Crave: Do you replay the accident at all in your mind, thinking about what you could’ve done differently?

Pearce: No, I really don’t because it happened and that injury is there – it’s done.  Going back and thinking about what I could have done isn’t going to change it.  It’s like I crashed, I screwed up and that’s what happened and I’m not going to be able to change that and thinking about changing that isn’t helping with my recovery.

Crave: Have you had the chance to get back on the board – and if so, what was that like?

Pearce: Getting back on the board has been so much fun for me and it’s just so enjoyable.  It’s really what I love so much, so to be able to do it again is so fun for me.

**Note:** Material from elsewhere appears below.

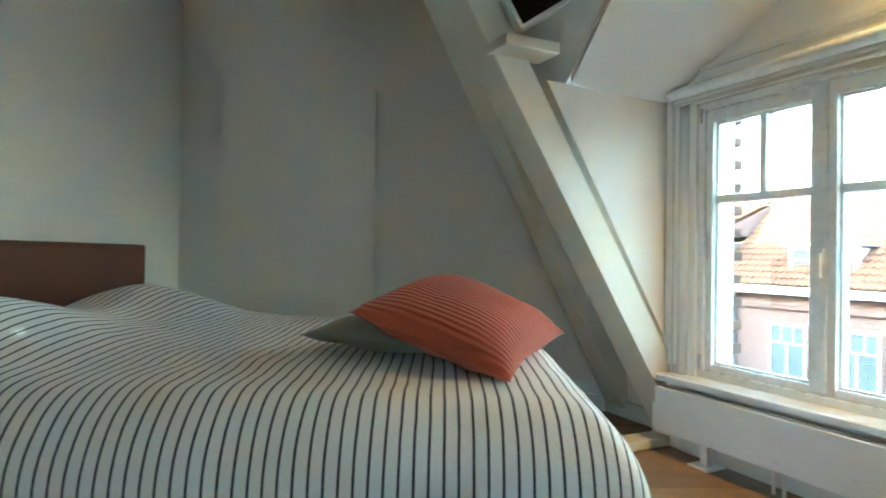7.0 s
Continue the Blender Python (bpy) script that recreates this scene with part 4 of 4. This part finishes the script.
# bare winter trees
def tree(x, y, height, lean, seed, label, girth=0.12, spread=1.0, bark=BARK, depth=5):
    rnd = random.Random(seed)
    th = empty("bare_tree", Matrix.Translation((x, y, -9.0)), label, "tree", "bare trees")
    pts = [Vector((lean * t * t + 0.12 * math.sin(5 * t + seed), 0.1 * math.cos(4 * t + seed), height * t)) for t in [i / 12 for i in range(13)]]
    part("trunk", tube(pts, [girth * (1.25 - 1.05 * i / 12) for i in range(13)], 10), bark, th, smooth=True)
    verts, faces = [], []

    def limb(a, b, r0, r1, k=4):
        d = (b - a)
        qm = d.to_track_quat("Z", "Y").to_matrix()
        o = len(verts)
        for p, r in ((a, r0), (b, r1)):
            for i in range(k):
                verts.append(p + qm @ Vector((r * math.cos(2 * math.pi * i / k), r * math.sin(2 * math.pi * i / k), 0)))
        for i in range(k):
            faces.append((o + i, o + (i + 1) % k, o + k + (i + 1) % k, o + k + i))

    def grow(p, d, length, r, level):
        q0, steps = p, 3
        for s in range(steps):
            d = (d + Vector((rnd.gauss(0, 0.16), rnd.gauss(0, 0.16), rnd.gauss(0.07, 0.12)))).normalized()
            q1 = q0 + d * length / steps
            limb(q0, q1, r * (1 - 0.25 * s / steps), r * (1 - 0.25 * (s + 1) / steps), 5 if level < 2 else 3)
            if level < depth and s > 0:
                for _ in range(2 if level > 1 else 1):
                    side = Vector((rnd.gauss(0, 1), rnd.gauss(0, 1), rnd.gauss(0.25, 0.6))).normalized()
                    grow(q1, (d * 0.75 + side * 0.8).normalized(), length * rnd.uniform(0.55, 0.75), max(0.009, r * 0.55), level + 1)
            q0 = q1

    n = 22
    for i in range(n):
        t = 0.42 + 0.58 * i / n
        k = t * 12
        j = min(11, int(k))
        p = pts[j].lerp(pts[j + 1], k - j)
        a = rnd.uniform(0, 2 * math.pi)
        d = Vector((math.cos(a), math.sin(a), 0.55)).normalized()
        grow(p, d, spread * (1.5 - 0.9 * (t - 0.42)) * rnd.uniform(0.7, 1.2), girth * 0.32 * (1.35 - t), 2)
    me = bpy.data.meshes.new("crown")
    me.from_pydata(verts, [], faces)
    me.materials.append(TWIG if bark is not BARK else BARK)
    ob = new("crown", me)
    ob.parent = th


tree(0.76, 14.0, 13.2, 0.0, 3, "tall bare tree with trunk coloured a sunlit yellow-green", 0.15, 1.1)
tree(-1.15, 12.8, 8.6, -0.3, 8, "bare brown shrubby tree in the yard", 0.09, 0.95, TWIG)
tree(-0.30, 12.0, 8.2, 0.2, 12, "bare brown shrubby tree in the yard", 0.08, 0.8, TWIG)
tree(2.2, 14.5, 9.6, 0.6, 21, "bare tree with branches coloured a sunlit yellow", 0.11, 1.15)
tree(4.6, 17.0, 9.3, -0.4, 33, "bare tree before the white apartments", 0.10, 1.2, TWIG)
tree(-2.0, 16.0, 8.8, 0.2, 41, "bare brown shrubby tree in the yard", 0.09, 1.0, TWIG)

# toothed brick pier just outside the first window
pier = empty("brick_pier", Matrix.Translation((-3.652, 3.79, -0.6)), "dark brick pier with toothed edge outside the window", "brick pier")
part("mortar_core", box(-0.40, -0.012, 0.008, 0.125, 0.0, 3.4), MORTAR, pier)
_b = box(-0.095, 0.0, -0.052, 0.052, 0.0, 0.051)
bmesh.ops.bevel(_b, geom=list(_b.edges), offset=0.003, segments=1, affect="EDGES")
_bme = bpy.data.meshes.new("brick")
_b.to_mesh(_bme)
_b.free()
_bme.materials.append(BRICKDARK)
for i in range(54):
    for k, yb in enumerate((0.030, 0.138) if i % 2 else (-0.022, 0.086)):
        ob = new("brick", _bme)
        ob.parent = pier
        ob.location = (random.uniform(-0.004, 0.004), yb + random.uniform(-0.006, 0.006), 0.0625 * i)

# ---- floor planks ----
_b = box(0, 1.6, 0, 0.188, -0.012, 0.0)
bmesh.ops.bevel(_b, geom=[e for e in _b.edges if min(v.co.z for v in e.verts) > -0.001], offset=0.0012, segments=1, affect="EDGES")
_pme = bpy.data.meshes.new("plank")
_b.to_mesh(_pme)
_b.free()
_pme.materials.append(WOOD)
floor_inv = floor.matrix_world.inverted()
for j in range(36):
    off = (j * 0.617) % 1.6
    for i in range(6):
        p = BED @ Vector((-3.4 + off + 1.601 * i, -4.1 + 0.1885 * j, 0))
        e = p + BED.to_3x3() @ Vector((1.6, 0, 0))
        if -6.0 < p.x < 2.5 and -1.8 < p.y and e.y < 4.75 and e.x < 2.6 and -6.0 < e.x:
            ob = new("plank", _pme)
            ob.matrix_basis = Matrix.Translation(p) @ Matrix.Rotation(BEDANG, 4, "Z")
            ob.parent = floor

Crave: Do you miss competing?

Pearce: You know, it is a bummer to not be able to do that stuff anymore.  It’s what I loved the most and what I had the most fun doing, so not getting to do that anymore is hard and it’s definitely tough but I’ve learned to deal with it and I’m making the most out of what I can do now.

Crave: Do you still follow the sport much – do you still watch?

Pearce: Yeah, I do.  I do still stay involved.  All my best friends are doing it, so I like to keep up to date and know what they’re doing and how they’re doing.  That’s definitely something I got going on now.

Crave: Who are some of your favorites to watch?

Pearce: Definitely the FRENDS crew: Danny Davis, Jack Mitrani, Luke Mitrani and Scotty Lago.  I know how much fun they’re having and how much they’re enjoying it, so watching them out there is super fun.

Crave: Looking ahead to Sochi, who do you have your eye on for the halfpipe and slopestyle events?

Pearce: Well, you know, I think Shaun [White] will definitely do the halfpipe.  He’s so on his game right now and riding so well.  I would expect to see Shaun and then there are a couple of guys who could take slope.